Cockatoos, Cockatiels, Parakeets Say the Darndest Things!

Animal anitics - some of my talking parrots' stories

My pets are like family to me, and the clients that hire me to help them with their pet's behavior problems certainly feel the same way. I am lucky to work with people everyday who are devoted to their animals and go far above and beyond your average owner who just gets rid of an animal when it becomes a problem.

My critters are CONSTANTLY amusing me, which might make me wonder if I am too easily amused? Probably not, though, I'll share a few examples why.

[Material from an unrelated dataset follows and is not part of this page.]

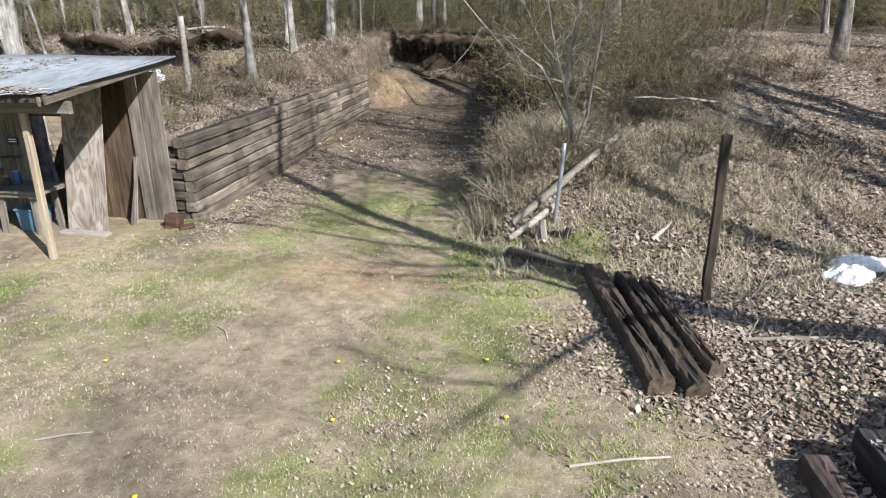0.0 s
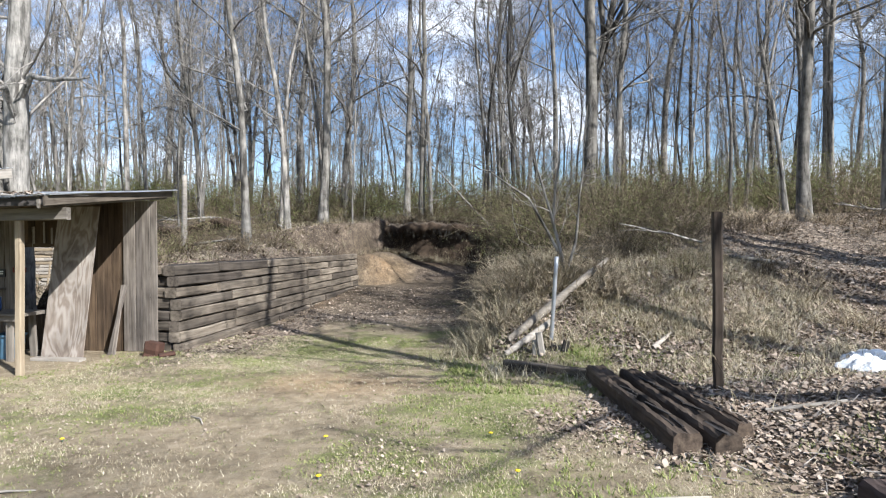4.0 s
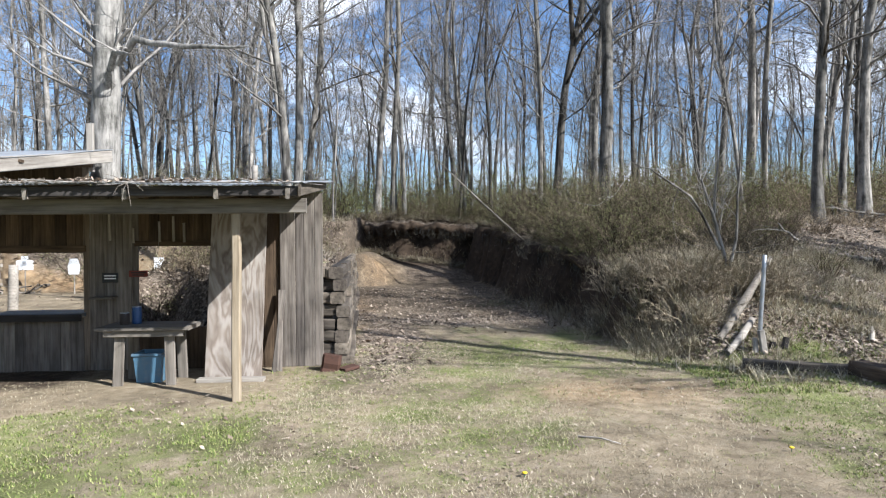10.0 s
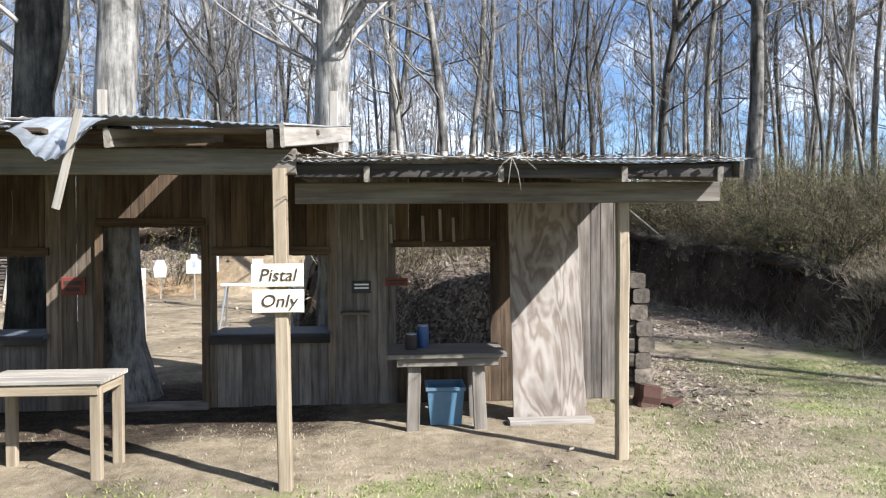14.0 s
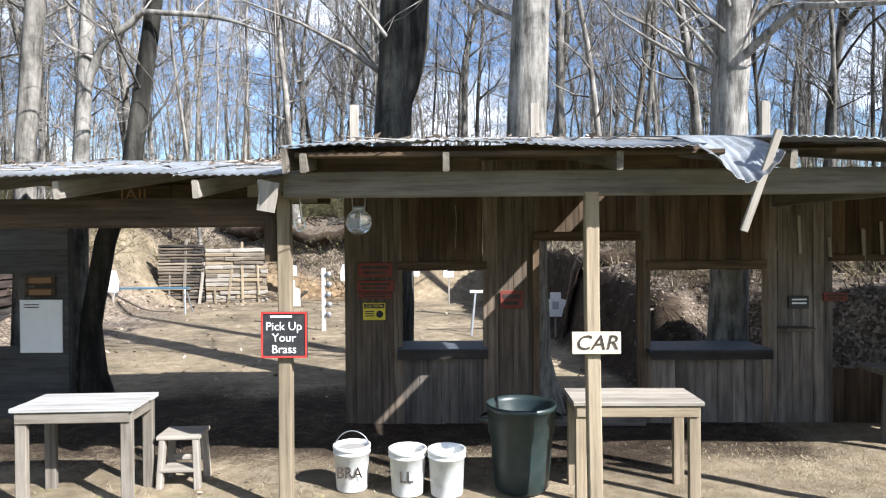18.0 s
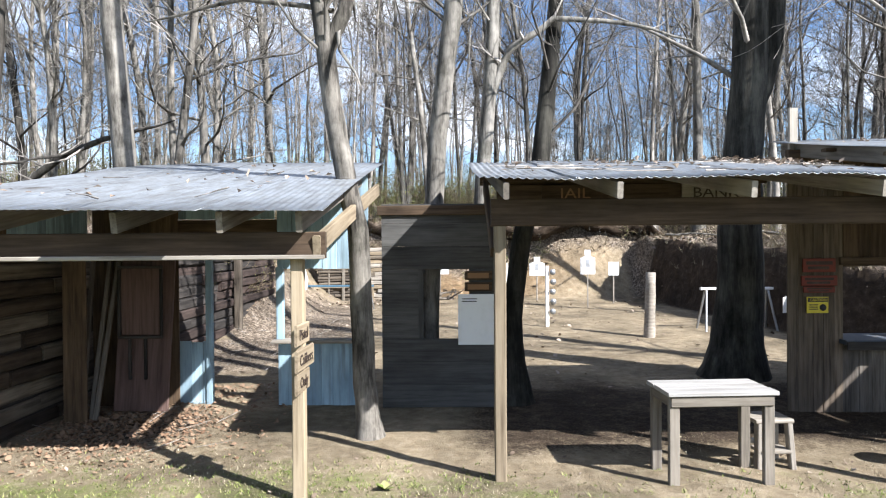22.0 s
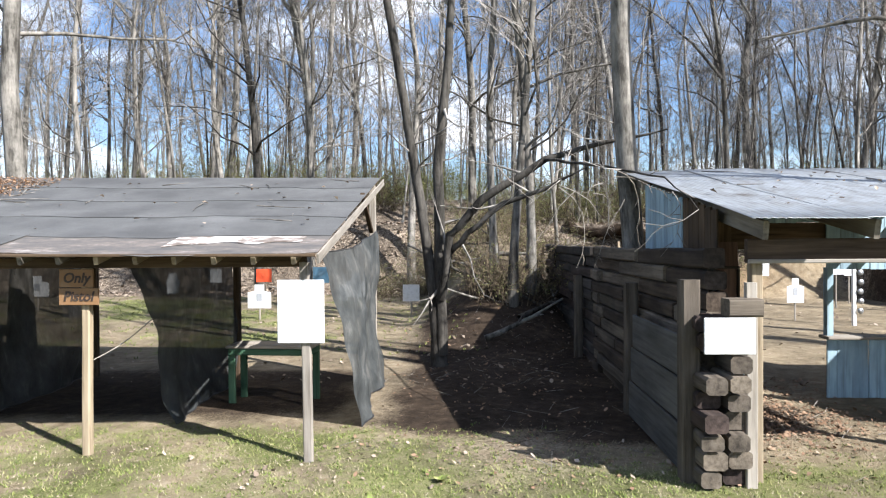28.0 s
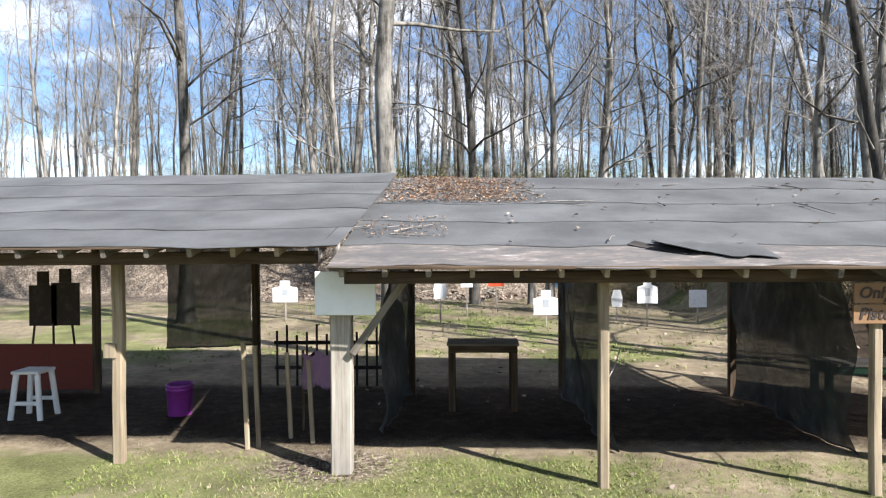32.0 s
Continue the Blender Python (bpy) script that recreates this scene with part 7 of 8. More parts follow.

I adopted a rescue female eclectus hen from Chicago when she was nearly 30 years old. She was lucky in that I am only her third owner; one of my rescue Cockatoos came to me when he was nine, I was his 11th owner, and that is not unusual.

I had had Clare for only one day when I was packing her up to drive up to Minnesota to adopt Whimmer, my umbrella cockatoo. I had met him while volunteering in a rescue parrot shelter in Minneapolis. This shelter, ironically, existed in a place called Saint Louis Park. I had previously driven there to adopt a parrotlet for my little rescue cockatiel, since her parrotlet friend had finally succumbed to her cardiomyopathy.

This trip should normally be around an 11-hour drive, but I am famous for getting lost, so for me it is nearer to a 14-hour drive, and I was running late. My phone rang, and I looked to see that it was a friend who is impossible to get away from, so I let the phone continue to ring.

Clare has several voices that she uses (including mine, which is always eerie). She used all her voices in many ways to say "Hello". I was ignoring it, trying to get my packing done, when she cleared her voice loudly, looked me in the eye, and slowly but firmly demanded - and I quote -  "ANSWER ... the GOD DAMN ... phooooonnnne."

After shock was followed by laughter, I gave her a little grammar lesson and she no longer swears.

One if my cockatoos is a bird killer, so Whimmer and Clare spend time upstairs with me on a series of perches and branches that I hung from the ceiling. That way they are safe from the other bird.

Whimmer was standing there one day and I walked underneath him. He looked down and said to me: "Hey, you!" I looked up and replied: "What, Whimmer?" He swung upside down by his feet and advised me cheerfully: "GO! Put a bra on."

What?!? I don't know where he got that from, as he would never have heard it in this house!

Do any of you have parrots? I was diagnosed with a very severe lung issue and only have my four pet parrots right now. When I was doing rescue, at one time I had 72 birds in this house - which is counting tiny things like finches, cockatiels, parakeets etc - but it took me over two hours on each end of my day to care for them. It was exhausting, but the need is so SO great that I was compelled to help in every way that I could. This soapbox rides on the coat tails of my pet store thoughts, as most of the birds that are in rescue end up there because impulsive and unknowledgeable people buy them not realizing what incredibly complex, needy creatures that they are.

But they can be hysterical, I have many more stories, I'll start a diary if people are interested, and I'd love to hear about any reader's parrots, how they are doing, what they are saying, and more.